I'll go back to using u,v,w now.

So the first term to subtract from c works out to be 0 and the second one is (4/5) v, so I get that u = <-4/5, -2/5, 1>. I check that A multiplied by this new v = -v. So the part of v that is orthogonal to both u and w is also an eigenvector of A for eigenvalue 1. This was a surprise to me.

The last step is to scale these to be unit vectors. For the unit vectors I get:

u = <4/(3 sqrt(5)), 2/(3 sqrt(5)), - sqrt(5)/3>
v = <1/sqrt(5),-2/sqrt(5),0>
w = <2/3,1/3,2/3>

One can then show that if Q is composed of the eigenvectors, and D is the diagonal vector with the eigenvalues, that Q D Q^-1 works as it should.

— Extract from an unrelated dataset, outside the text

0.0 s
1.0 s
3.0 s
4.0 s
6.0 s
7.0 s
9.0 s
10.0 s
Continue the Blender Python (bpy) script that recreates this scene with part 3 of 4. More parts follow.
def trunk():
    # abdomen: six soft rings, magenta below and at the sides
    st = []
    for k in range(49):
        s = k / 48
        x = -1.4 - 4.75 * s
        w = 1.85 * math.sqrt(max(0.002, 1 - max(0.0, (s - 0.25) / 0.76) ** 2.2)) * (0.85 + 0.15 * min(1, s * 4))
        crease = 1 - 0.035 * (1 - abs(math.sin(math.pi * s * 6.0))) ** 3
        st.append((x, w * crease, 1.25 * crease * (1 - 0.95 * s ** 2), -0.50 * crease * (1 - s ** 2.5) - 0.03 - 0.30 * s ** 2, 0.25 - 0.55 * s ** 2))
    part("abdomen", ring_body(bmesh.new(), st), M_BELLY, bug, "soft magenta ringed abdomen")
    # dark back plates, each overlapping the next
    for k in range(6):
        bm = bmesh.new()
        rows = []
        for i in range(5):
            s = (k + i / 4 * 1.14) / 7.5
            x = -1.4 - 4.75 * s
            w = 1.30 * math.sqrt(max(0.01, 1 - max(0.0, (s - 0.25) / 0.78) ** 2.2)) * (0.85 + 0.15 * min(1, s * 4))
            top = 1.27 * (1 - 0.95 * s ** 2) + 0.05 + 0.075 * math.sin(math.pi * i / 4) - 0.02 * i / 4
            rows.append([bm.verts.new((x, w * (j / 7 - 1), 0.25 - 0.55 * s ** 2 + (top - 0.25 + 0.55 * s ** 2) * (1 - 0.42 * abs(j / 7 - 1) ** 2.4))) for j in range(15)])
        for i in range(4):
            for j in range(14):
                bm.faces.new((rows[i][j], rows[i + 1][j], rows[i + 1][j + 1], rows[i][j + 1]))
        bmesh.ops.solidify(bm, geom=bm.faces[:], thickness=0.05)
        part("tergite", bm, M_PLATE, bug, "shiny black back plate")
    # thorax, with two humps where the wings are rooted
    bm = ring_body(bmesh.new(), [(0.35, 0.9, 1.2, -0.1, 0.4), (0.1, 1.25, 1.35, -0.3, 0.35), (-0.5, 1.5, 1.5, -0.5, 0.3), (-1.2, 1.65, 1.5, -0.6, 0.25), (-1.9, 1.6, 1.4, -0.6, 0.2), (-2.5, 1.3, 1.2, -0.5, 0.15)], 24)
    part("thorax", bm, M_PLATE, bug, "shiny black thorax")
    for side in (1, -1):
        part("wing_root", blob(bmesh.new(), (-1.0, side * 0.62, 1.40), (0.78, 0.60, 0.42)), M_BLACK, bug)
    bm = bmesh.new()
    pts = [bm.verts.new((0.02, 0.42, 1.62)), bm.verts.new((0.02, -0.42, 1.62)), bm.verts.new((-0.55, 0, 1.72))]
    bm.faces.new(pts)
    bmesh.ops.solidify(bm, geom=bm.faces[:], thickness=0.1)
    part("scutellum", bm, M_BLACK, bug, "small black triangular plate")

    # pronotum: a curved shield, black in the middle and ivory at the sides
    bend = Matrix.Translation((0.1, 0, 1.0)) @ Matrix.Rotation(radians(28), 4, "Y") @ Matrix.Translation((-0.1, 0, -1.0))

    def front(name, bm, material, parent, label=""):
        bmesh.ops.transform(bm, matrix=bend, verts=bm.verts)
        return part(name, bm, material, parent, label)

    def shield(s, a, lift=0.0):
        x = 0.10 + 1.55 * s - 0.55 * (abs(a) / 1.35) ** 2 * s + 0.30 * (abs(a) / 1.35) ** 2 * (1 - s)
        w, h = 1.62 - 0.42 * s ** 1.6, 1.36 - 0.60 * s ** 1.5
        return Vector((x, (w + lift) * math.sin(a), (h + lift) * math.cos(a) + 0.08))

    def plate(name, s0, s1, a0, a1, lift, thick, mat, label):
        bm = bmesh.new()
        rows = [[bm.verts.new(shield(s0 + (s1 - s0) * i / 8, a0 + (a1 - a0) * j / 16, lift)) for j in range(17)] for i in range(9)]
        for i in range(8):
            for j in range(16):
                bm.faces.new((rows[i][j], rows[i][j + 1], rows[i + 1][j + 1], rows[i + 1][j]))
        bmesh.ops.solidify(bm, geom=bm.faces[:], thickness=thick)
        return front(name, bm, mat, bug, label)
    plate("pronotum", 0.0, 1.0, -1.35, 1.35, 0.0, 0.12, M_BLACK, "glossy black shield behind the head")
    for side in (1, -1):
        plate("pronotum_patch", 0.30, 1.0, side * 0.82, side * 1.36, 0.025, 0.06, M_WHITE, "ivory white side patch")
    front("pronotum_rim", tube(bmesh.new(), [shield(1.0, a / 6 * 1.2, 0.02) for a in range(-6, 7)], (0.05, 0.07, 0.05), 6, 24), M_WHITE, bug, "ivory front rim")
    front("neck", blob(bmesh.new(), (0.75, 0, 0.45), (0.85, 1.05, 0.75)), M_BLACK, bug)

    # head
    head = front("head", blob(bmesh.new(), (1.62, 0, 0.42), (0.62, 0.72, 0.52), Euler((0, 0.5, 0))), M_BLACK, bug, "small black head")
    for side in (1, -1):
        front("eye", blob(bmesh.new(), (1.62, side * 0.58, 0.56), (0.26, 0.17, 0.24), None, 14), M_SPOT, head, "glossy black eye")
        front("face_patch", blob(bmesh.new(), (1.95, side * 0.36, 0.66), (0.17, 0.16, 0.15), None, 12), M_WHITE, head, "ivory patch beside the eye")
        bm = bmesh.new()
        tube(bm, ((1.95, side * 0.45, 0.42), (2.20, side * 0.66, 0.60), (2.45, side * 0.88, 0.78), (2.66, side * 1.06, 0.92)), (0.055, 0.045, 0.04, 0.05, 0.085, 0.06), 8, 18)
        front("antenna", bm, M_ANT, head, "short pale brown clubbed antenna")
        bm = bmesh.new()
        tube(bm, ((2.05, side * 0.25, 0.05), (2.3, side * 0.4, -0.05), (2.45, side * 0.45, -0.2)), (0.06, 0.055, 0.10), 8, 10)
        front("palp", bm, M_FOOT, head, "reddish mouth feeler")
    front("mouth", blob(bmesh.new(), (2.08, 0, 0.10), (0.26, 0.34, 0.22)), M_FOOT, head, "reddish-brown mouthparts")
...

In fact fact, if you go back to the R code and output that I posted originally above, we have already done this. Using Python as our calculator

>>> import math
>>> f = math.sqrt(5)
>>> 1.0/f
0.4472135954999579
>>> 2.0/f
0.8944271909999159
>>> 4.0/(3*f)
0.5962847939999439
>>> 2.0/(3*f)
0.29814239699997197
>>> f/3.0
0.7453559924999299

Compare with the R output:

$vectors
[,1] [,2] [,3]
[1,] 0.6666667 0.7453560 0.0000000
[2,] 0.3333333 -0.2981424 -0.8944272
[3,] 0.6666667 -0.5962848 0.4472136

To summarize, because we had duplicate eigenvalues, the eigenvectors for eigenvalue -1 were not orthogonal. However, Gram-Schmidt can produce orthogonal vectors, and after normalization, these can be placed in a matrix Q.

I have to work on visualizing why subtracting the projection of u on v should give us another perfectly good eigenvector of A. I had the idea that there would only be the three original eigenvectors. Clearly something more to learn here.

Thanks, Professor Saab!

Answer 15

Thank you @telliott99

Answer 16

If u and v are two eigenvectors of an eigenvlue \(\lambda \), then
\( w=a u + b v \) is also an eigevecor of \(\lambda\)
\[
A w = a Au + b A v= a \lambda u + b \lambda v =\lambda(a u + b v)= \lambda w
\]

Answer 17

Wow. Really? That just blows me away. Beautifully simple proof.

I have to work on my geometric intuition about eigenvectors. I think it may be because I don't have a fundamental understanding of linear transformation.